March 9–June 16; Museum Barberini, Potsdam, Germany
The last two decades of Pablo Picasso’s life are a somewhat mysterious time in terms of his artistic production. Works from the 1950s until his death in 1973 are mostly abstract portraits of his second wife Jacqueline (he created more than 400 portraits of her), along with a few paintings of animal subjects, and are rarely displayed in public. The works shown at Museum Barberini—founded in 2017 and located in a historical building in Potsdam, Germany—come from Jacqueline’s private collection. Her daughter Catherine Hutin facilitated the unusual loan, which includes many pieces that have never been in museums.
March 13–June 30; Kunsthistorisches Museum, Vienna, Austria
Although color-field painter Mark Rothko made several trips to Europe in his lifetime, from 1903 to 1970, he famously avoided Austria (and Germany). The artist, born Markus Rothkowitz, was originally from Russia and Jewish; he changed his name during World War II due to the rise of Nazism. Today, few Austrian museums or collections hold his work, and no Austrian museum has previously mounted a solo show.
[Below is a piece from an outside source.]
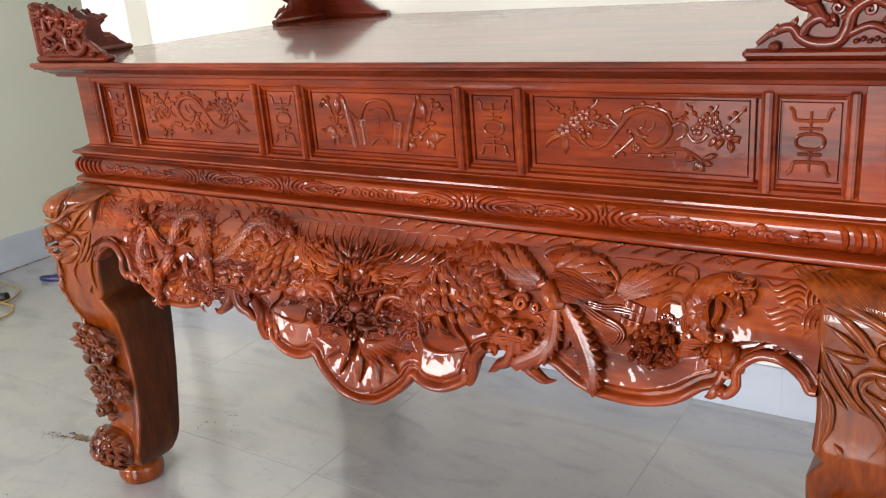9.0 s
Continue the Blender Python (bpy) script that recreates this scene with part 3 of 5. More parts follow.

Nonetheless, British curator Jasper Sharp and Rothko’s children Kate and Christopher Rothko have pulled together a unique exhibition of 40 of the artist’s ethereal paintings, starting with his early figurative paintings from the 1930s and including the color-field work that made him famous in the 1960s.
March 22–June 16, Gropius-Bau, Berlin, Germany
The title of this show borrows a lyric from artist Dorothy Iannone to celebrate what’s been made in the city over the past decades, and how the city’s art scene has changed. Works focus on craft and handmade art in Berlin through 18 artists, many of them by women and Berlin-based expats. Some highlights include works from the self-taught Iannone, whose often erotic paintings have global influences, and Turkish-born artist Nevin Aldag, whose tapestry room dividers are a splash of color and connect to both Turkish culture and Berlin’s DIY spirit. The Gropius Bau was recently renovated to open its spaces to more light and allow visitors access to the ground floor atrium free of charge.
March 26–July 21; Musée D’Orsay, Paris, France
This exhibition examines how models of color were represented in paintings, photography, and other media throughout art and world history, with a focus on social issues and eras like French abolition and the Harlem Renaissance in wall texts. The exhibition includes Edouard Manet’s 1860s portrayals of Laure, the model who posed as the maid in Olympia; Henri Matisse’s drawings, paintings, and prints from before and after his 1930s visits to Harlem; and civil rights–era works by African American artist Romare Bearden.
“Maria Lassnig/Ways of Being”
April 6–August 11; Stedelijk Museum, Amsterdam, Netherlands
Long before selfie culture emerged, Austrian feminist painter Maria Lassnig spent her career exploring what she called “body awareness”—exploring the world through images of herself. Her work—powerful self-portraiture in pastel tones—was pioneering at a time in which self-examination was unusual in a conservative, postwar Austria and most abstract painters were men. Lassnig’s international painting career truly took off only in her 60s (she would have been 100 this year); a MoMA PS1 retrospective was mounted shortly before her death in 2014. This show features 200 of her haunting works.
May 30–September 1; Barbican Centre, London
In its 1950s heyday, abstract expressionism was considered a man’s game—the era’s art buyers and press celebrated painters such as Jackson Pollock and Willem de Kooning and critics like Clement Greenberg and Harold Rosenberg. The women of the movement, however, are now considered as important, reflecting a new global interest in rewriting art history to include underrepresented masters. Painter Lee Krasner (who was married to Pollock) gets her due in this extensive show featuring more than 100 of her varied works. These include early self-portraits, collages in ripped paper, and popping abstract paintings, in an exhibition that helps pull one of the major inspirations behind Pollock’s work out from his still-outsized shadow.